LATE PALEOZOIC SEDIMENT ROUTING SYSTEMS OF THE APPALACHIAN BASIN - LINKAGES WITH ALLEGHANIAN OROGENESIS
Results from basin-wide facies analysis, corroborated with petrography and detrital zircon geochronology, support a two end-member depositional model of coexisting transverse and longitudinal alluvial systems infilling the foredeep during eustatic lowstands. Immature lithic sandstones, were deposited within a SE-NW oriented transverse drainage system. Quartzarenites were deposited within a strike-parallel NE-SW oriented axial drainage, forming elongate belts along the western basin margin. Detrital zircon geochronology demonstrates that sediment in both alluvial systems was recycled from older Palaeozoic sedimentary rocks uplifted during the Alleghanian orogeny. Sediment in transverse alluvial systems was derived in part from Avalonian terranes and that in longitudinal river systems was derived in part from the Archean Superior Province and Yavapai-Mazatzal Province.
Integrating subsurface and provenance data indicates significant, repeated paleogeographical shifts in alluvial facies distribution.
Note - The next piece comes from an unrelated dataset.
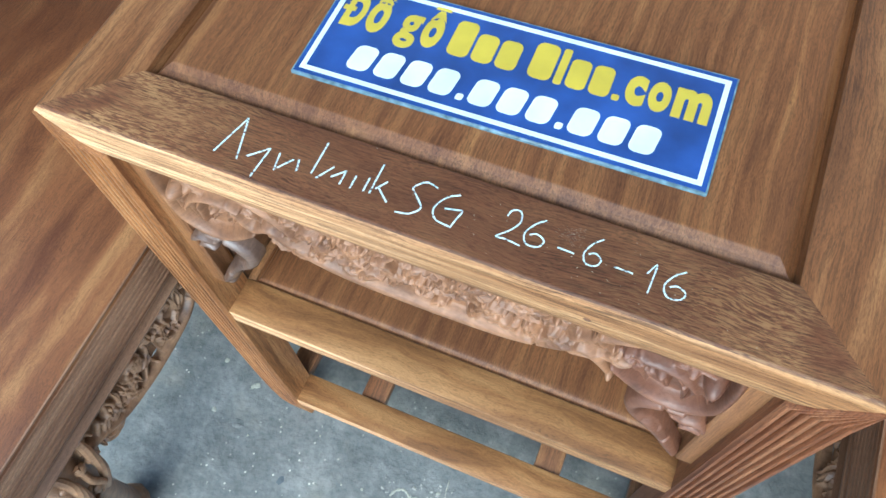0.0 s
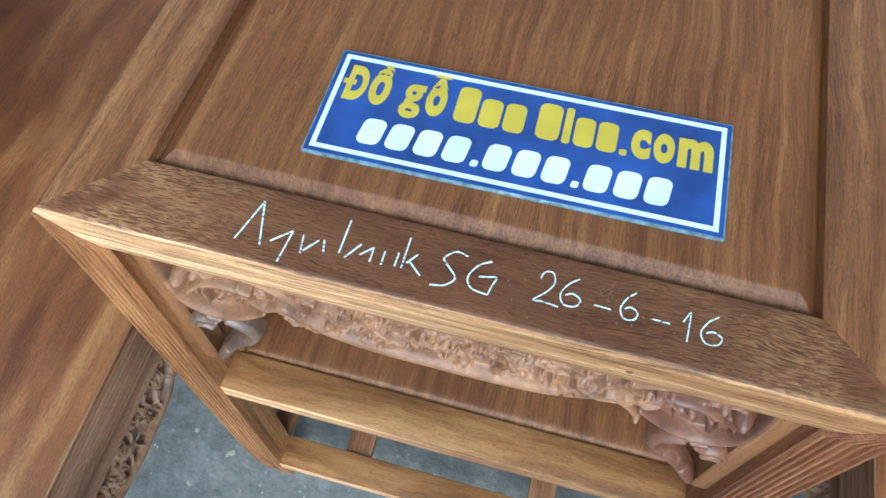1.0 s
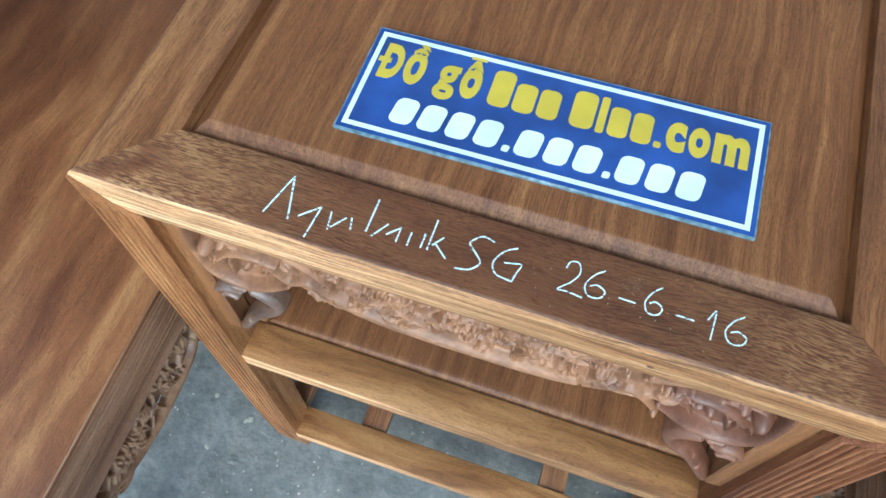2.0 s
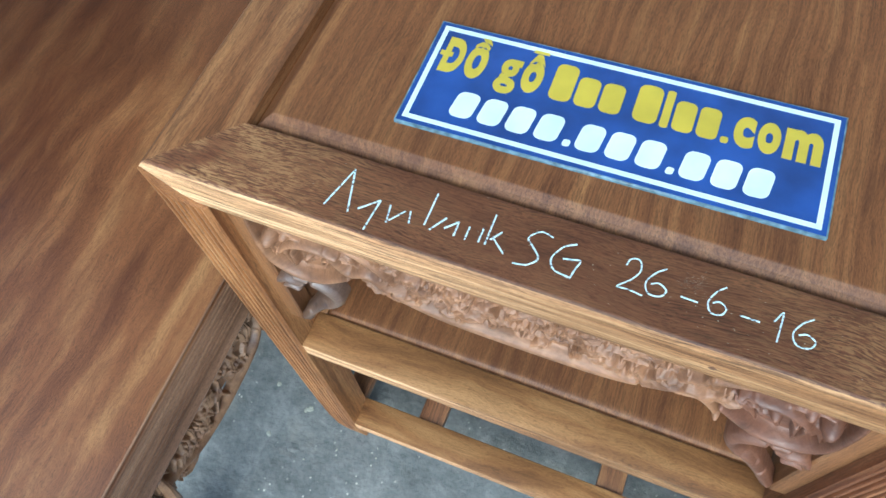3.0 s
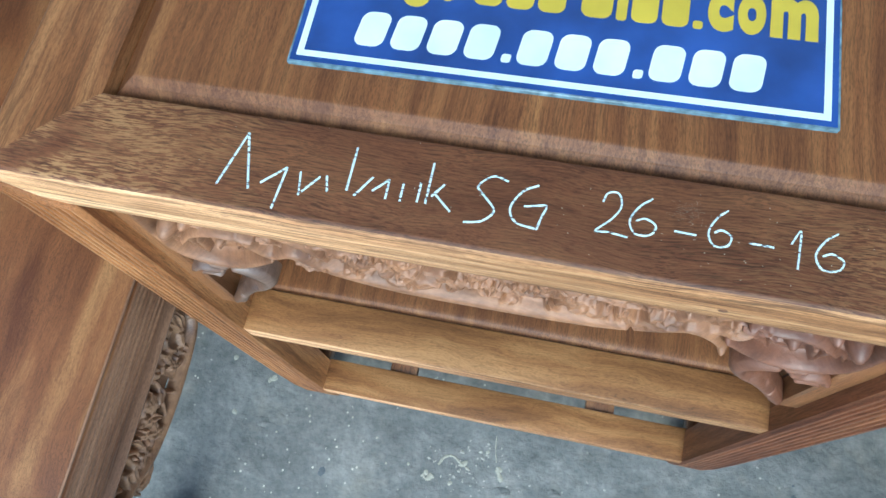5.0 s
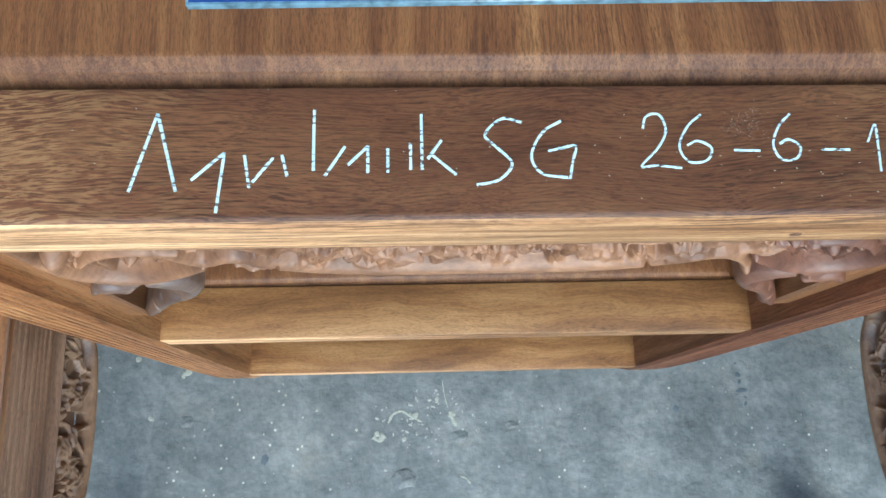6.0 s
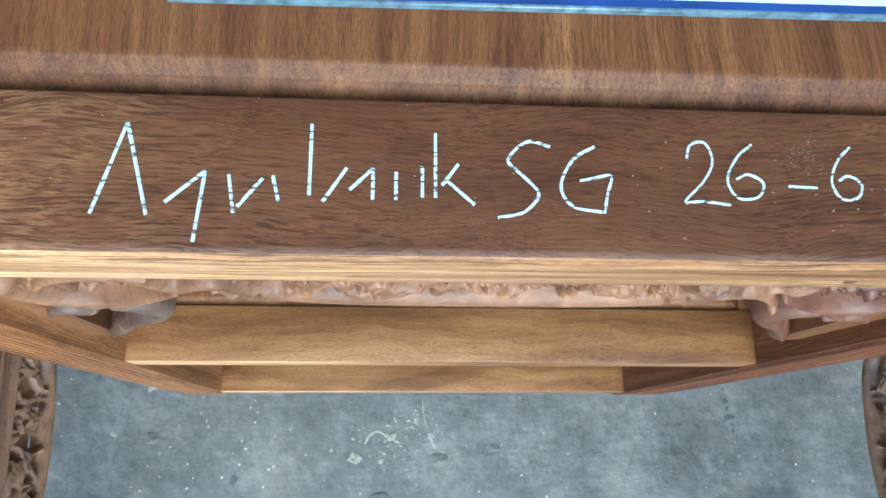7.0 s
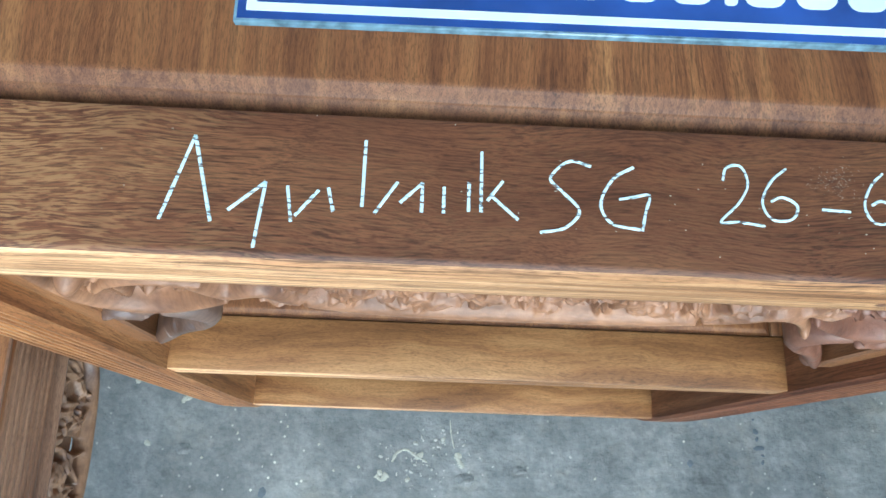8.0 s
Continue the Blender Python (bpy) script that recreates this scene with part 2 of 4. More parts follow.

Distinct wedges comprising composite sequences are bounded by successive shifts in alluvial facies and define three low-frequency tectonic accommodation cycles. These cycles define short-term episodes of unsteady westward migration of the flexural Appalachian Basin, constraining the relative timing of deformation events during cratonward progression of the Alleghanian orogenic wedge.